When you buy a long-term asset such as a vehicle or machinery, you get to write down or depreciate the cost of that asset, year-after-year, until the recorded cost is zero. The net book value of an asset is the cost of the asset minus accumulated depreciation. This figure gets recorded on the company's balance sheet.
To understand net book value, you first have to understand the concept of depreciation. It works like this: Whenever you buy an asset for your business that you're going to use for more than one year, you have to write off the expense over time instead of deducting it all in the year of purchase. So if you bought a new drill press for $10,000, you'd write off the value at $2,000 per year for each year of its 5-year useful life. Accumulated depreciation is the total of the depreciation you're recording. After three years, the accumulated depreciation for your drill press would be $2,000 plus $2,000 plus $2,000, or $6,000.
To calculate the net book value for an asset, apply the following formula:
Net Book Value = Cost of the Asset - Accumulated Depreciation
Here's a quick example: Suppose Company X bought a vehicle three years ago for $40,000. The vehicle depreciates by $4,000 a year over 10 years. The NBV of the vehicle is:
$40,000 - ($4,000 + $4,000 + $4,000) = $28,000
Net book value represents the theoretical value of what an asset is worth. This means it should reflect, more or less, the amount you would receive if you sold the asset on the open market. When you add the NBV of all your assets together, the resulting figure represents the amount you'd receive if you sold all your business assets. Deduct the company's liabilities from this figure, and you get the net worth of the business. In a broad sense, NBV feeds directly into the company's valuation.
While theoretically, the net book value calculation should equal the asset's market value, it almost never does. That's because the asset is recorded on the balance sheet at cost, with depreciation reducing the cost down to zero over time. The balance sheet does not get updated as prices change. So, if you bought a building for $750,000 and depreciated it by $20,000 per year, after two years the NBV would be $750,000 - ($20,000 + $20,000), or $710,000. Now imagine that real estate prices have shot up by 10 percent since you bought the building. This means that your building is worth somewhere in the region of $825,000. The NBV recorded on your balance sheet is far below the real estate's market value, and does not give an accurate picture of its true worth.

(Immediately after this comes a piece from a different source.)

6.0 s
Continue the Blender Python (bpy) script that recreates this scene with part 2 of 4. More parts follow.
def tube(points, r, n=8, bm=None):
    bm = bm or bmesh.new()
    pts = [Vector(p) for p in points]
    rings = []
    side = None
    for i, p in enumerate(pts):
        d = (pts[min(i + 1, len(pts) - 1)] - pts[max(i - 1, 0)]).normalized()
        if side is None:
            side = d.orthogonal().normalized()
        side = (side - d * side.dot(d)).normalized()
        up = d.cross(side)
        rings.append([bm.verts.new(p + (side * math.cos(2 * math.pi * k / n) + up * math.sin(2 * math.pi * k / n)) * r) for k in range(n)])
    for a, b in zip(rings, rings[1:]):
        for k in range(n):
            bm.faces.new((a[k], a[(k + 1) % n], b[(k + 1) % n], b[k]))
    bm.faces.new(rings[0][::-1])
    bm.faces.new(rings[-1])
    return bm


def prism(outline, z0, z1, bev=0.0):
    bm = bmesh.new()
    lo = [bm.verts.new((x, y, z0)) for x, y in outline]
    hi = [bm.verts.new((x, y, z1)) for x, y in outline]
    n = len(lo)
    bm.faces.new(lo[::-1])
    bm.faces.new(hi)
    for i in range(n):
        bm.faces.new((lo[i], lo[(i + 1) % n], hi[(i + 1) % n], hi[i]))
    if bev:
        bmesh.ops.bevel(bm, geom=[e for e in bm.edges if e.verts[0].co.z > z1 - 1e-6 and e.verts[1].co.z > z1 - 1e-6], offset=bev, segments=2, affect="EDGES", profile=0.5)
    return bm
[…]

Accumulated depreciation is a key component of the net book value formula, which means that changing the way you calculate depreciation can change the NBV. For most businesses, the default method for calculating depreciation is the straight-line method where the same amount gets deducted over each year of the asset's useful life. That's the method Company X used to depreciate its vehicle. However, some assets lose value much more quickly during the earlier years of their life. Technology is a good example since smartphones and computer applications can quickly become obsolete. Where assets lose value quickly, it's better to use the accelerated method of depreciation which weights depreciation more heavily towards the early years of an asset's life.
As a quick example, imagine that Company X depreciates its vehicle by 15 percent per year instead of a fixed $4,000 per year. In year one, the depreciation would be $6,000 ($40,000 x 15 percent). The vehicle is worth $34,000 at the end of year one. In year two, depreciation is $5,100 ($34,000 x 15 percent) and in year three, depreciation is $4,335 ($28,900 x 15 percent). The net book value after three years would be $40,000 - ($6,000 + $5,100 + $4,335) or $24,565. This figure is far lower than the NBV you get under the straight-line method, which reflects the higher rate of depreciation at the beginning of the vehicle's life.